I'm trying to calculate $$\int_{\frac{-\pi}{2}}^{\frac{\pi}{2}}\sin t \cos^3 t\,dt$$ using integration by substitution $$\int_{\varphi([a;b])} f(x)dx=\int_{[a;b]} f\left(\varphi(t)\right)|\varphi'(t)|dt$$
First Method
Let $\varphi(t)=\cos t$ which is continuously differentiable and $\displaystyle\varphi\left(\left[\frac{-\pi}{2};\frac{\pi}{2}\right]\right)=[0;1]$ so $$\int_{\frac{-\pi}{2}}^{\frac{\pi}{2}}\sin t \cos^3 t\,dt=\int_0^1x^3dx=\frac{1}{4}$$
Second Method
Let $\varphi(t)=\cos t$ which is continuously differentiable and $\displaystyle\varphi\left(\left[\frac{-\pi}{2};\frac{\pi}{2}\right]\right)=[0;1]$ so $$\int_{\frac{-\pi}{2}}^{\frac{\pi}{2}}\sin t \cos^3 t\,dt=\int_{\frac{-\pi}{2}}^{0}\sin t \cos^3 t\,dt+\int_0^{\frac{\pi}{2}}\sin t \cos^3 t\,dt=\\ -\int_{\frac{-\pi}{2}}^0 f\left(\varphi(t)\right)|\varphi'(t)|dt+\int_0^{\frac{\pi}{2}} f\left(\varphi(t)\right)|\varphi'(t)|dt=-\int_0^1x^3dx+\int_0^1 x^3dx=0$$
The answer is obviously $0$ as the integrand is an odd function.
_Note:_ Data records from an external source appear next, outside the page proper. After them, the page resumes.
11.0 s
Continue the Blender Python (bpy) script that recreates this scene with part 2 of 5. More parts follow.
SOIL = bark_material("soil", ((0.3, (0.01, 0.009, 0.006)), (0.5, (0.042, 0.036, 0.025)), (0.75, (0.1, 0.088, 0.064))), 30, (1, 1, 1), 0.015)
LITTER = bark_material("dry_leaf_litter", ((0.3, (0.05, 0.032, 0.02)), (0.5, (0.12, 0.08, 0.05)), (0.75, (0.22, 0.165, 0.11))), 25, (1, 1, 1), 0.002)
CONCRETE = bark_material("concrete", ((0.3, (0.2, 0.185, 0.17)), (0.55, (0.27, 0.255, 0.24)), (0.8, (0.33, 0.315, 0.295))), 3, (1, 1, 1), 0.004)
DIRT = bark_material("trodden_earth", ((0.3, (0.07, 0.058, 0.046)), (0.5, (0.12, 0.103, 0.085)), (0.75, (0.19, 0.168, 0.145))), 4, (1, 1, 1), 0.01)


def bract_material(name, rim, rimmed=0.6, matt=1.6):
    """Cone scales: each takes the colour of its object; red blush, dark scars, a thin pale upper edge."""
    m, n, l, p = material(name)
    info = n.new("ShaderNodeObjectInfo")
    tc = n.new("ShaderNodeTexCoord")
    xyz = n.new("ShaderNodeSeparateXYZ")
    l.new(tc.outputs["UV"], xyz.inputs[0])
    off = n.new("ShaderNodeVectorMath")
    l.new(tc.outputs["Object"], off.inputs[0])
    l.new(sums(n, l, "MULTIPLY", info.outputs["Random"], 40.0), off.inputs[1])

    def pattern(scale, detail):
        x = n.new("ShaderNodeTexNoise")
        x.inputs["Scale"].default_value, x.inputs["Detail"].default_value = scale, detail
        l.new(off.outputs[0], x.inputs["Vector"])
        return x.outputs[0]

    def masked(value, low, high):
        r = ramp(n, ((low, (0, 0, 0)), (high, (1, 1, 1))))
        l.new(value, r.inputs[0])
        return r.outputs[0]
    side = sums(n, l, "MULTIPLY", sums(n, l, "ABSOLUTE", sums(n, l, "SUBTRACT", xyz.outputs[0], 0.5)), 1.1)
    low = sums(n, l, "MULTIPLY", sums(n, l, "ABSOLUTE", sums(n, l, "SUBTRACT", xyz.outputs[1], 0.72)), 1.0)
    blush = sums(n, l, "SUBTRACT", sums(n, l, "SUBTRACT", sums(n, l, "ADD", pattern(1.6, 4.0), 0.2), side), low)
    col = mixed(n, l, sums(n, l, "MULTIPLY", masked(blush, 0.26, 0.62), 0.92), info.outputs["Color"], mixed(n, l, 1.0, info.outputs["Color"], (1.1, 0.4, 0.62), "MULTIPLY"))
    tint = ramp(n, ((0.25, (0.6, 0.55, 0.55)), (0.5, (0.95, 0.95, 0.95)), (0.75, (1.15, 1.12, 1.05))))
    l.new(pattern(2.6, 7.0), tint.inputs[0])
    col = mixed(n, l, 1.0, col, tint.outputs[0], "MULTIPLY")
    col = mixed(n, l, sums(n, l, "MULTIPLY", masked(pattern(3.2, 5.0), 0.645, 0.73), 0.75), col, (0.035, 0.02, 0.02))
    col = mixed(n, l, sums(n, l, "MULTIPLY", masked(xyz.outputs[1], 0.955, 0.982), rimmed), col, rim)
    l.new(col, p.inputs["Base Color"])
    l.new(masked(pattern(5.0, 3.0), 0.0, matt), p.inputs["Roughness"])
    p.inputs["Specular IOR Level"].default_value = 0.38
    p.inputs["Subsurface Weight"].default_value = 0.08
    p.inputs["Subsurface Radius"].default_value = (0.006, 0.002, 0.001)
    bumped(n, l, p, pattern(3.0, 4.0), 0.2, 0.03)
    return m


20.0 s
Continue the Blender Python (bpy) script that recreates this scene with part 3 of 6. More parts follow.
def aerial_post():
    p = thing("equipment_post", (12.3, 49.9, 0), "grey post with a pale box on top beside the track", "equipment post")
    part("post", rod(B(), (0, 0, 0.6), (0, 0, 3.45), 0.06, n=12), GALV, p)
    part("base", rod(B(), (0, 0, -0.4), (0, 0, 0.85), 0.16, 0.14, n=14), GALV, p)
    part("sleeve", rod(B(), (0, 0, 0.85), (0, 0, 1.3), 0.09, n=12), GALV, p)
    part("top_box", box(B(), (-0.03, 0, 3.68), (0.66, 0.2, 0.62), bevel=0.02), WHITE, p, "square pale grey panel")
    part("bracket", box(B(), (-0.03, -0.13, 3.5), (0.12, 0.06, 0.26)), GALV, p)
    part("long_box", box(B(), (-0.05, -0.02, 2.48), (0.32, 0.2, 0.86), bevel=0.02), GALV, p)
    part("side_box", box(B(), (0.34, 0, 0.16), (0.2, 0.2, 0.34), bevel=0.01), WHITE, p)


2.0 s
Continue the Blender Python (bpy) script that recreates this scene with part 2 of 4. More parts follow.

As mentioned in another question, $\varphi$ isn't required to be monotone or injective. However, most high school teachers I know and most school textbooks warn students that you should not use integration by substitution if $\varphi$ is not monotone.
Do you think I should go with their methods or use the second method (with absolute values) even though it may confuse many students as they usually do it like the first method.